Even though paper documents are digitized somewhere during the workflow sequence, they begin as paper and are often stored as paper.
Organizations are moving from paper documents to digital, but this shift is not complete. Thus, a content management system must acknowledge the existence of paper documents.
Security is foremost in organizations. Part of content management is ensuring that sensitive data is secure in an organization. This means identifying content and its access permissions accordingly.
Safeguarding content is important on both the consumer and the enterprise level. Today’s content is more distributed than ever before. It is not locked up, secured, and then made compliant. Instead, content exists, and sometimes is created outside the enterprise. However, organizations must secure content.
Security is also a function of compliance. Compliance must be in place for all systems. Keeping up with what constitutes compliance and with updates in regulatory requirements should be mandatory.
What about business rules? Every organization has some business rules, and enterprise content systems must conform to these rules. However, even though rules sometimes seem hardwired, they can change and systems need to change when rules change.

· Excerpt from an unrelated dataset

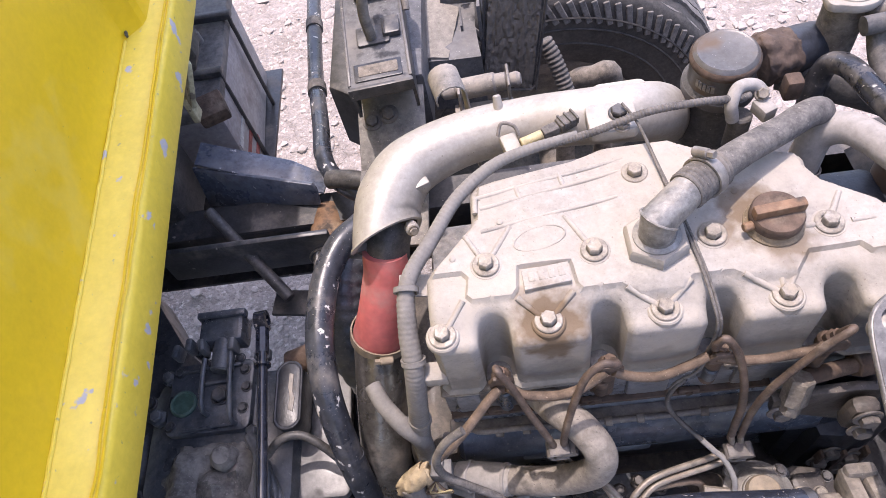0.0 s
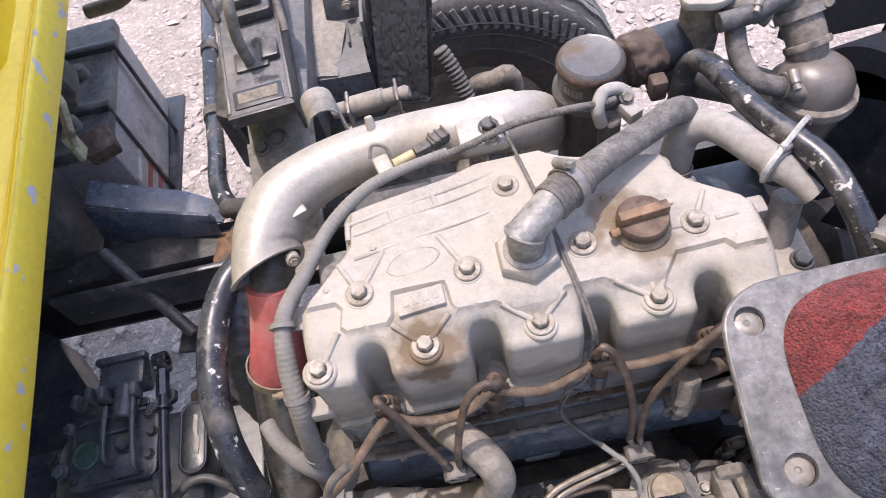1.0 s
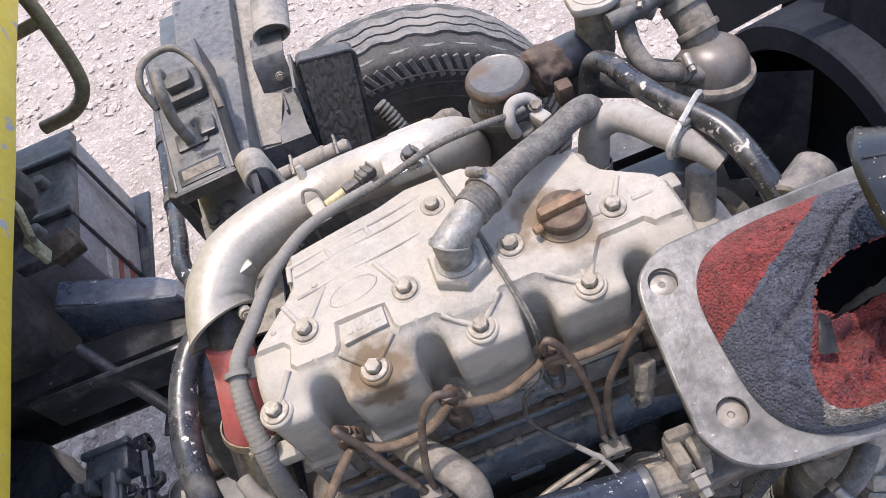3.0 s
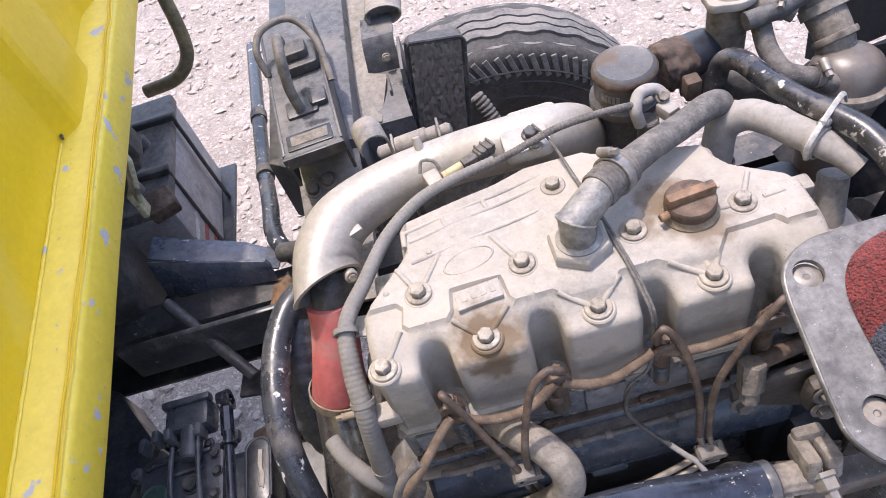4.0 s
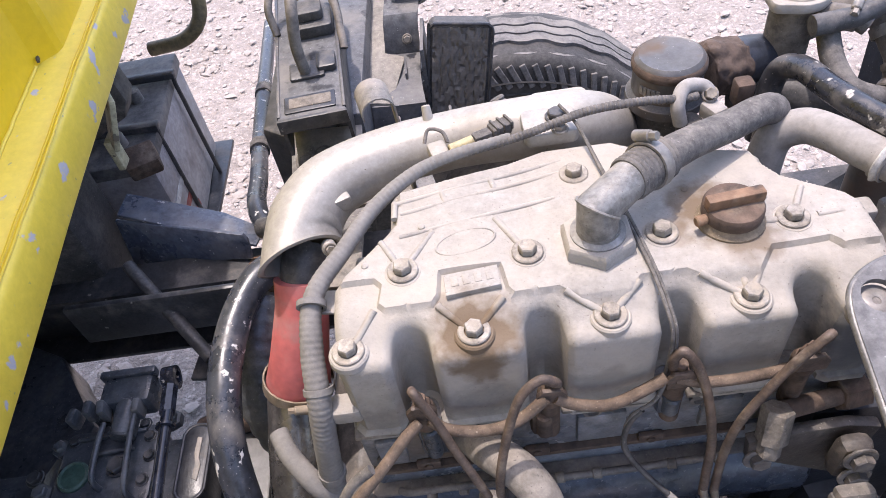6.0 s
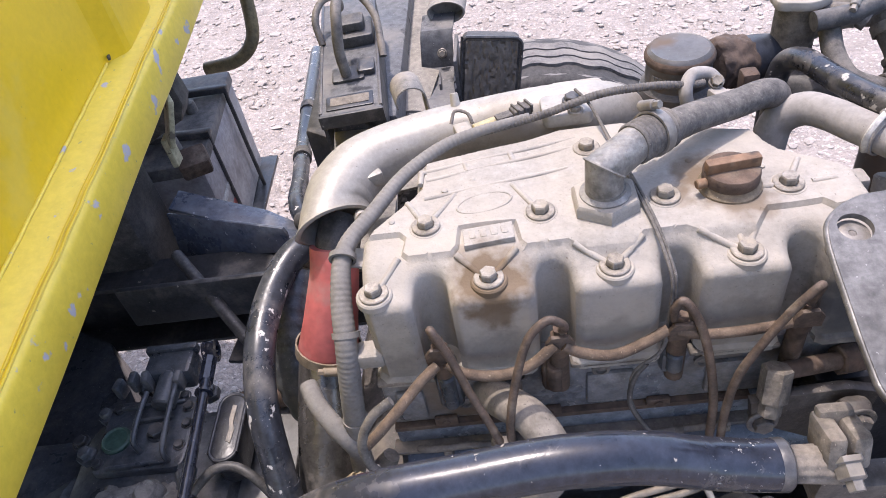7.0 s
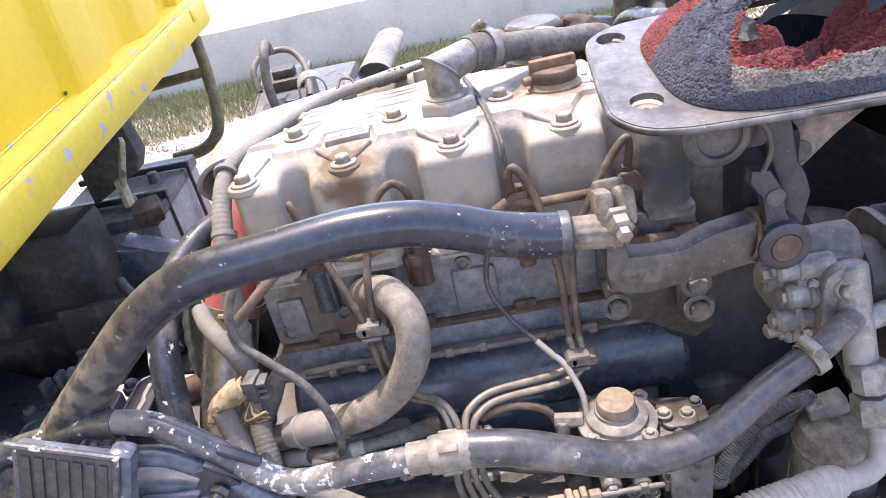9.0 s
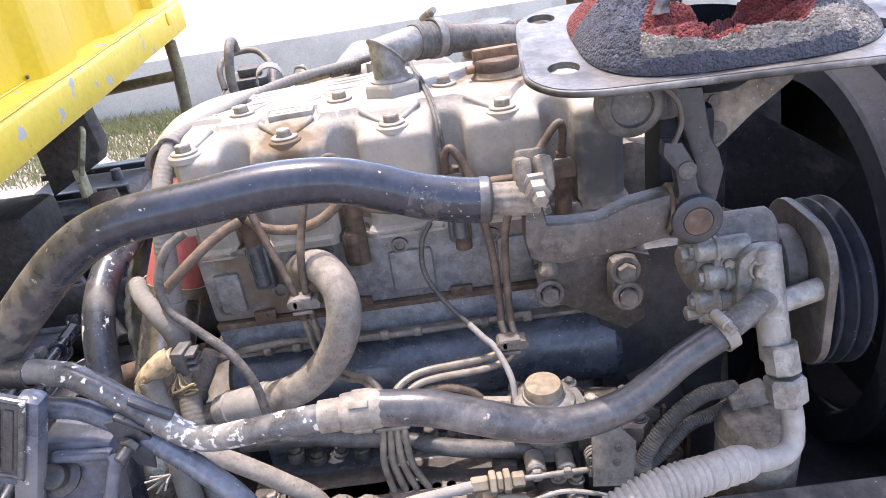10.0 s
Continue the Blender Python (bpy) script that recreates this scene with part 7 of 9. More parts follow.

Impact on Enterprise Content Management
Digital transformation profoundly affects enterprise content management. Cleaning out the information closets starts with identifying what the organizations needs today and what no longer needed today but might be needed in the future.
Organizations must execute a set of strategies to ensure the content clutter is under control. Enterprise content management is not simply a technical issue. It is rooted in the human element.
Becoming a digital enterprise and building a digital platform comes with the territory of digital transformation. Still, essential elements of content management must be addressed. Determining value of stored content is extremely important.